§ DATA FOR THIS EXERCISE
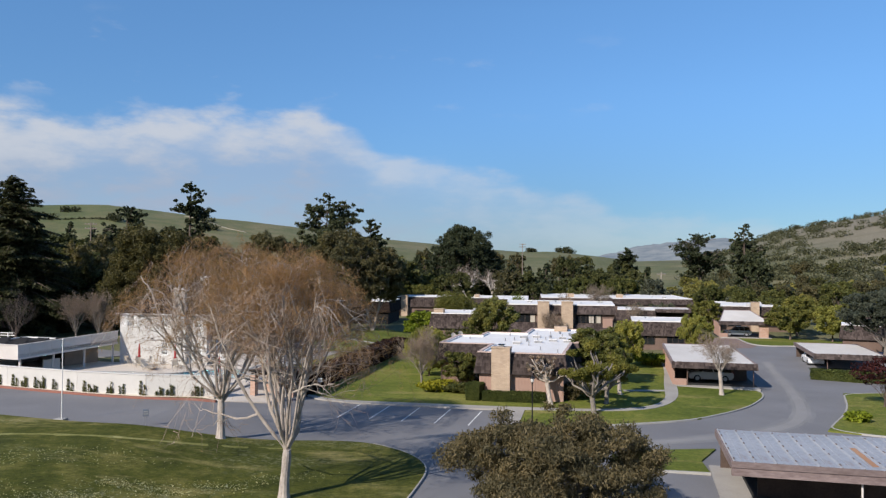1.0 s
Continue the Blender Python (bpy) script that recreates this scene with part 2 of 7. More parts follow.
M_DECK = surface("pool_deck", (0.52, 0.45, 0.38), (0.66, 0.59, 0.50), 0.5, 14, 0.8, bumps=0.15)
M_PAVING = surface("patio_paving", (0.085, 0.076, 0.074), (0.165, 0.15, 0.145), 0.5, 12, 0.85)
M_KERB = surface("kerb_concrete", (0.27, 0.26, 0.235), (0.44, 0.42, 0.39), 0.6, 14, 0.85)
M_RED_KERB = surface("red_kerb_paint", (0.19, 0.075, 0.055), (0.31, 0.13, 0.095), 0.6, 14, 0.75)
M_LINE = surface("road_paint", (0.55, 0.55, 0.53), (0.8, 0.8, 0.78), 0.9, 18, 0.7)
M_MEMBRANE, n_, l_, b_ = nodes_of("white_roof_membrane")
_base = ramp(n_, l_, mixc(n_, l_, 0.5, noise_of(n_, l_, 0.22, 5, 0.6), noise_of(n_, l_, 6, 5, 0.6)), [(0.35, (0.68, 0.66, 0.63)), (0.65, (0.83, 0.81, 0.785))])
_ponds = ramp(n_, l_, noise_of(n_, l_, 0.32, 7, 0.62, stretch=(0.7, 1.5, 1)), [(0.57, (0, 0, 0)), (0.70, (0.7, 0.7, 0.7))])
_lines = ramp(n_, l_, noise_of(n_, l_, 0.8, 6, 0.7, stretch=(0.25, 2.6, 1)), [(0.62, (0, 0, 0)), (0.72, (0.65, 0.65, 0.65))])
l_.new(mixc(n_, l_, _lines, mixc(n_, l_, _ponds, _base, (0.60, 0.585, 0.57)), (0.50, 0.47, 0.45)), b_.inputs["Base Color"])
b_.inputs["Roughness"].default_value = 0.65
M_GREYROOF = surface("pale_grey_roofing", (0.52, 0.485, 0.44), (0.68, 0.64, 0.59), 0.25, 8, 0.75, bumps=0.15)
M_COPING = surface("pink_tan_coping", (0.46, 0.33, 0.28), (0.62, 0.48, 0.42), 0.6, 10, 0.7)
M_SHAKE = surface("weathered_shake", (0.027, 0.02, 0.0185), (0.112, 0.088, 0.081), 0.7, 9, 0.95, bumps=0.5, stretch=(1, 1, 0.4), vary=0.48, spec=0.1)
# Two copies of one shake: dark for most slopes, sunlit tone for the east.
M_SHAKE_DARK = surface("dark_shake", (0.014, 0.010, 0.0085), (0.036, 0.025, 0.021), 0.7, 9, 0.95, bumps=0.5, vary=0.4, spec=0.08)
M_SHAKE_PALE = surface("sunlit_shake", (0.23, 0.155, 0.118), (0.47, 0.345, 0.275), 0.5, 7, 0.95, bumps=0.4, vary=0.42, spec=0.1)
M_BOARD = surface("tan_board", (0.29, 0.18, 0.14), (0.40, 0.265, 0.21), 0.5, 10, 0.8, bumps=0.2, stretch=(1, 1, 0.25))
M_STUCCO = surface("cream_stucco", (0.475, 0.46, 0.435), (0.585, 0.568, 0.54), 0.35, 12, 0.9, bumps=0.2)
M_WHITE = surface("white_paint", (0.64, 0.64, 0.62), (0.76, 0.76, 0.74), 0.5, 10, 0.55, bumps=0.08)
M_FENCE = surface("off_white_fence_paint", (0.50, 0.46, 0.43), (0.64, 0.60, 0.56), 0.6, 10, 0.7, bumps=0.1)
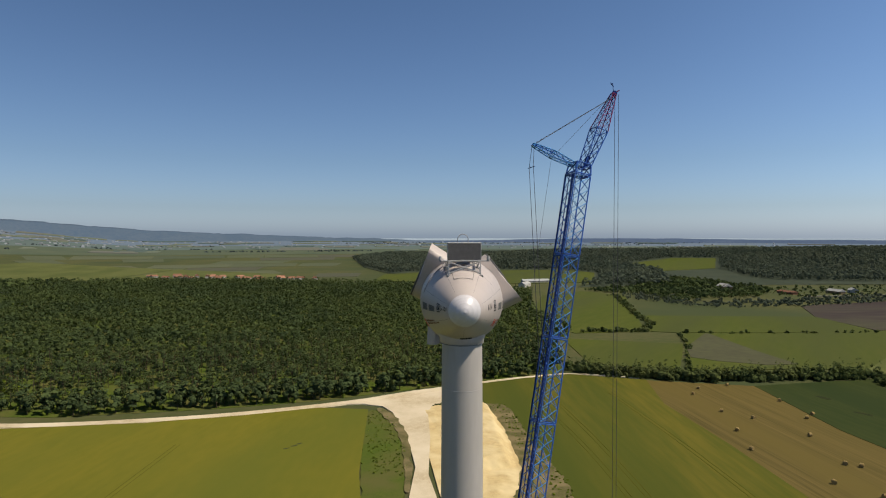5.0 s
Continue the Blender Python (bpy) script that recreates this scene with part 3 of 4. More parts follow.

§ INSTRUCTIONS FOR THE TASK
Write out the records above exactly as they appear, leaving out any pictures.

§ FINISHED EXERCISE
1.0 s
Continue the Blender Python (bpy) script that recreates this scene with part 2 of 7. More parts follow.
M_DECK = surface("pool_deck", (0.52, 0.45, 0.38), (0.66, 0.59, 0.50), 0.5, 14, 0.8, bumps=0.15)
M_PAVING = surface("patio_paving", (0.085, 0.076, 0.074), (0.165, 0.15, 0.145), 0.5, 12, 0.85)
M_KERB = surface("kerb_concrete", (0.27, 0.26, 0.235), (0.44, 0.42, 0.39), 0.6, 14, 0.85)
M_RED_KERB = surface("red_kerb_paint", (0.19, 0.075, 0.055), (0.31, 0.13, 0.095), 0.6, 14, 0.75)
M_LINE = surface("road_paint", (0.55, 0.55, 0.53), (0.8, 0.8, 0.78), 0.9, 18, 0.7)
M_MEMBRANE, n_, l_, b_ = nodes_of("white_roof_membrane")
_base = ramp(n_, l_, mixc(n_, l_, 0.5, noise_of(n_, l_, 0.22, 5, 0.6), noise_of(n_, l_, 6, 5, 0.6)), [(0.35, (0.68, 0.66, 0.63)), (0.65, (0.83, 0.81, 0.785))])
_ponds = ramp(n_, l_, noise_of(n_, l_, 0.32, 7, 0.62, stretch=(0.7, 1.5, 1)), [(0.57, (0, 0, 0)), (0.70, (0.7, 0.7, 0.7))])
_lines = ramp(n_, l_, noise_of(n_, l_, 0.8, 6, 0.7, stretch=(0.25, 2.6, 1)), [(0.62, (0, 0, 0)), (0.72, (0.65, 0.65, 0.65))])
l_.new(mixc(n_, l_, _lines, mixc(n_, l_, _ponds, _base, (0.60, 0.585, 0.57)), (0.50, 0.47, 0.45)), b_.inputs["Base Color"])
b_.inputs["Roughness"].default_value = 0.65
M_GREYROOF = surface("pale_grey_roofing", (0.52, 0.485, 0.44), (0.68, 0.64, 0.59), 0.25, 8, 0.75, bumps=0.15)
M_COPING = surface("pink_tan_coping", (0.46, 0.33, 0.28), (0.62, 0.48, 0.42), 0.6, 10, 0.7)
M_SHAKE = surface("weathered_shake", (0.027, 0.02, 0.0185), (0.112, 0.088, 0.081), 0.7, 9, 0.95, bumps=0.5, stretch=(1, 1, 0.4), vary=0.48, spec=0.1)
# Two copies of one shake: dark for most slopes, sunlit tone for the east.
M_SHAKE_DARK = surface("dark_shake", (0.014, 0.010, 0.0085), (0.036, 0.025, 0.021), 0.7, 9, 0.95, bumps=0.5, vary=0.4, spec=0.08)
M_SHAKE_PALE = surface("sunlit_shake", (0.23, 0.155, 0.118), (0.47, 0.345, 0.275), 0.5, 7, 0.95, bumps=0.4, vary=0.42, spec=0.1)
M_BOARD = surface("tan_board", (0.29, 0.18, 0.14), (0.40, 0.265, 0.21), 0.5, 10, 0.8, bumps=0.2, stretch=(1, 1, 0.25))
M_STUCCO = surface("cream_stucco", (0.475, 0.46, 0.435), (0.585, 0.568, 0.54), 0.35, 12, 0.9, bumps=0.2)
M_WHITE = surface("white_paint", (0.64, 0.64, 0.62), (0.76, 0.76, 0.74), 0.5, 10, 0.55, bumps=0.08)
M_FENCE = surface("off_white_fence_paint", (0.50, 0.46, 0.43), (0.64, 0.60, 0.56), 0.6, 10, 0.7, bumps=0.1)
5.0 s
Continue the Blender Python (bpy) script that recreates this scene with part 3 of 4. More parts follow.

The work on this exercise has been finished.